March 13, 2022: DST began overnight. Venus, Mars and Saturn are in the southeast before sunrise. The bright gibbous moon is in front of the very dim stars of Cancer after sundown.
by Jeffrey L. Hunt
Chicago, Illinois: Sunrise, 7:06 a.m. CDT; Sunset, 6:55 p.m. CDT. Check local sources for sunrise and sunset times for your location.
Clocks advanced one hour overnight for Daylight Saving Time. For most of North America, the clock is an hour ahead of the sun. Instead of seeing the sun south at noon, it is south at 1 p.m. Daylight is approaching twelve hours in length. Today, the sun is in the sky for 11 hours, 49 minutes at this latitude.
The constellation is without bright stars. Dabih and Algedi are distant stars in the same region as the planets.
Venus is very bright and at 45 minutes before sunrise, it is about 14° up in the southeast. It is 2.8° to the lower left of Dabih and 4.7° to the lower left of Algedi.
Mars is 3.9° to the lower right of the brilliant Morning Star.
Venus is stepping faster eastward compared to Mars. Venus is moving nearly 1° eastward along the plane of the solar system each day, while Mars is marching 0.8° daily.
In three mornings, Venus makes a close approach to Mars. A week ago, Venus passed Mars for the third meeting in a triple conjunction series. The brilliant planet has a high ecliptic latitude, although it is quickly moving back toward the solar system’s plane. Venus moves slightly closer than it is today. At the precision used in these articles, the planets are 3.9° apart, the same distance as today. When fractions of degrees are considered, the planets move closer together in the sky than they appear this morning.
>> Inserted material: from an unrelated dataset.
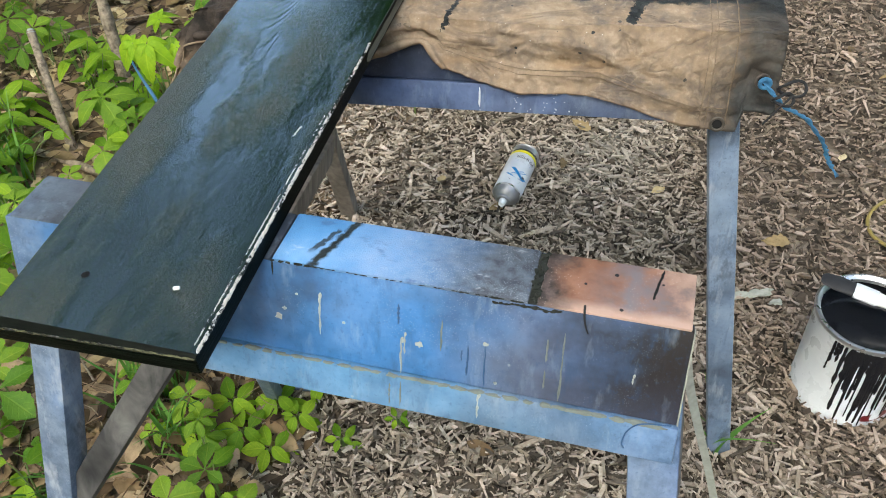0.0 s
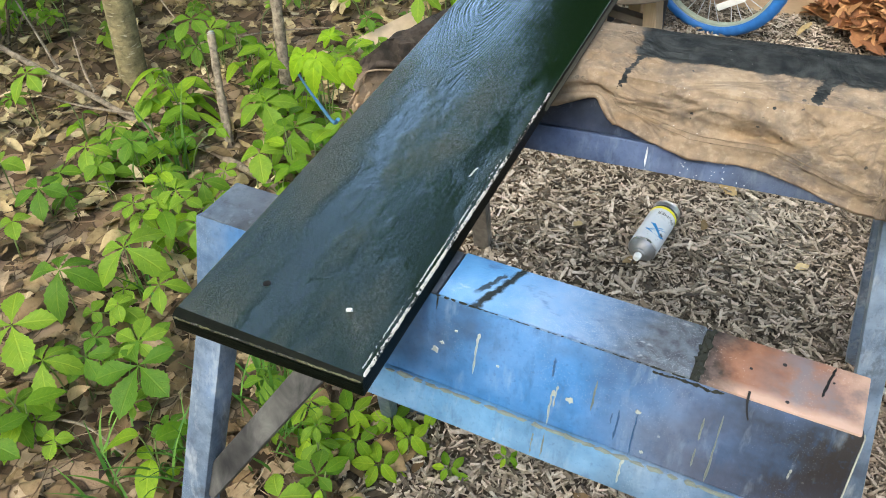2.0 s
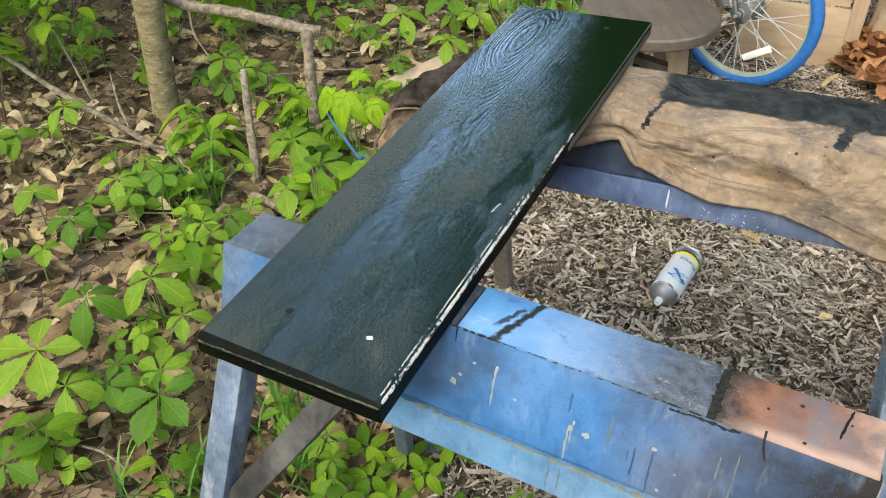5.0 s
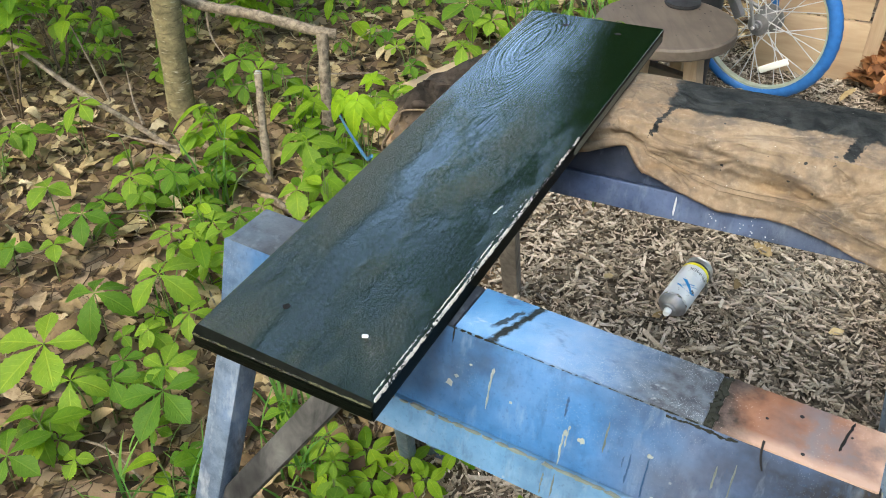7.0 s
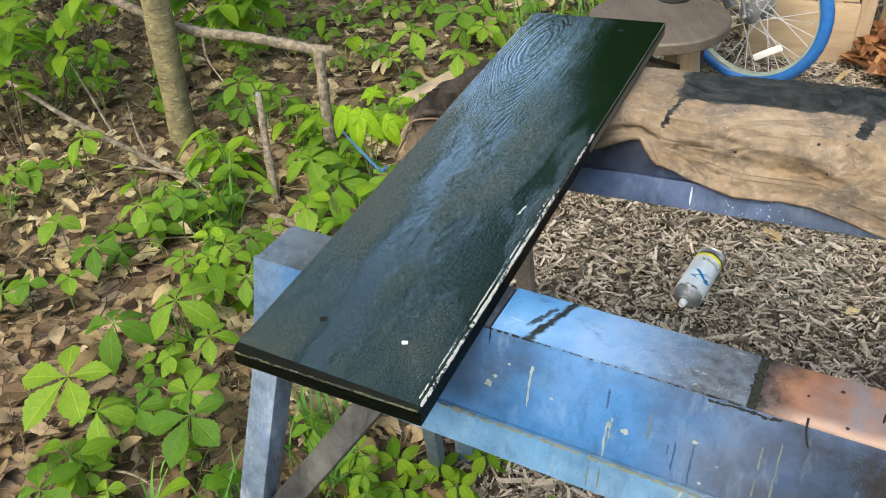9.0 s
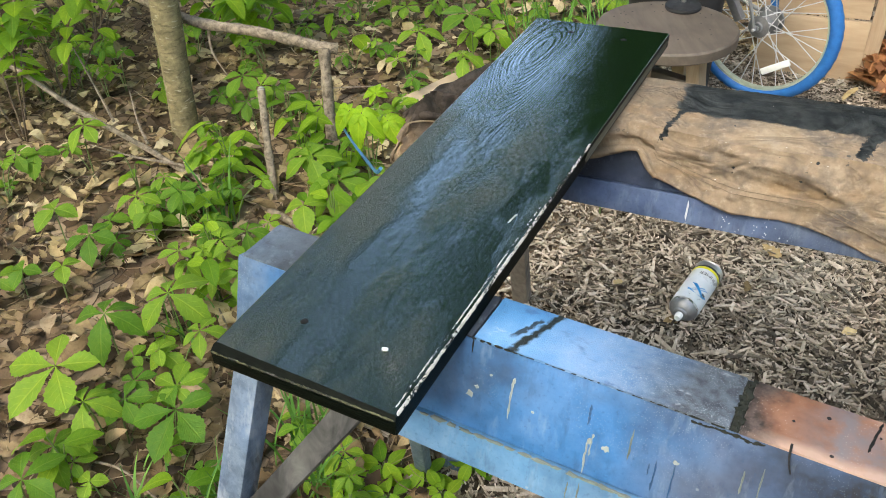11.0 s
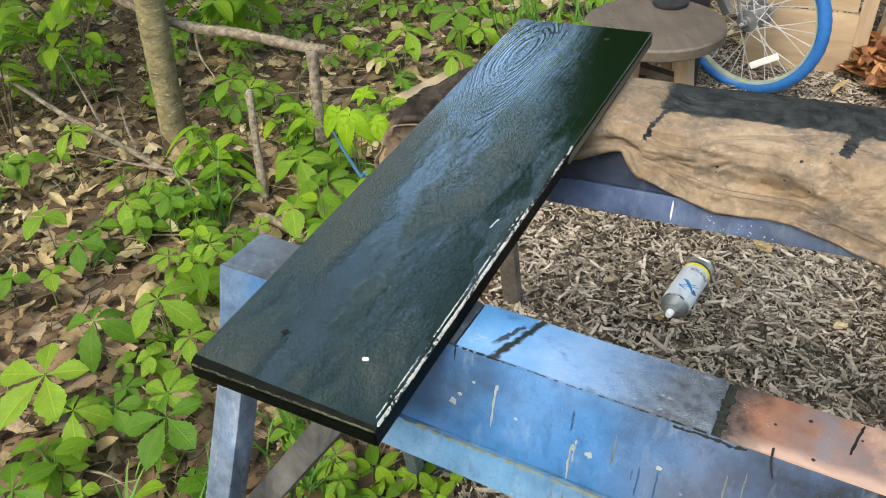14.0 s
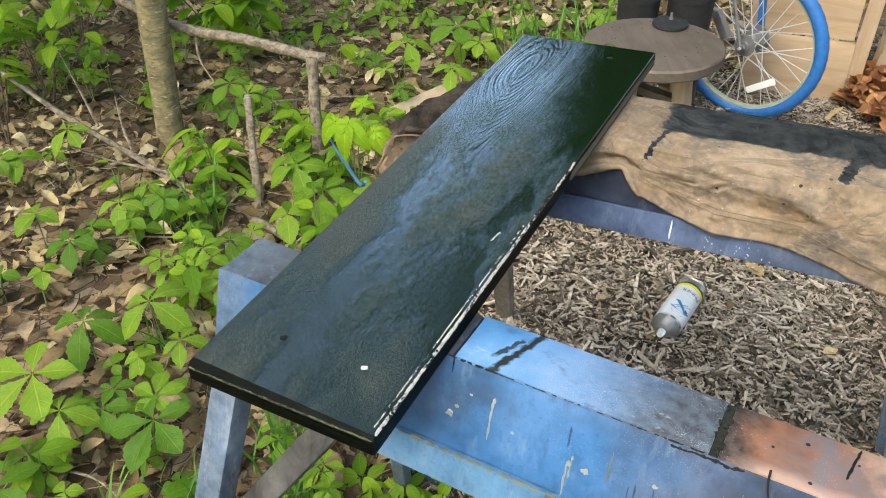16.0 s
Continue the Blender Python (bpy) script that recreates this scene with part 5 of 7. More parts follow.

Saturn is moving into the morning sky. At this hour, the Ringed Wonder is nearly 5° above the horizon and 14.1° to the lower left of Venus.
Venus and Mars are overtaking the much slower-moving Saturn. Saturn is higher in the sky each morning. On March 29, Venus, Mars, and Saturn bunch together in a circle that is 5.3° across. Such gatherings are rare and will not occur with this planet trio again until September 6, 2040.
As night falls, the gibbous moon, 82% illuminated, is nearly two-thirds of the way up in the sky in the east-southeast. The lunar orb is in front of the dim stars of Cancer that is without any bright stars. The constellation’s brightest stars are in the fourth and fifth tier of stellar brightness that is perceived by the unaided eye. They are not visible without a binocular’s optical assist from urban and suburban locations.
The Beehive star cluster is not far from the moon tonight, although the lunar glare tends to overwhelm the cluster’s feeble light. Return to this spot in the stars in a week or two when the moon is out of the sky. Point your binocular or telescope midway from Pollux to Castor to see the Beehive.
The region between Pollux and Regulus roughly mark the west and east limits of the star pattern. The distance between the two stars in the sky is over 37°.
Tomorrow evening, the moon is closer to Leo, but still within the region of the sky we know as Cancer.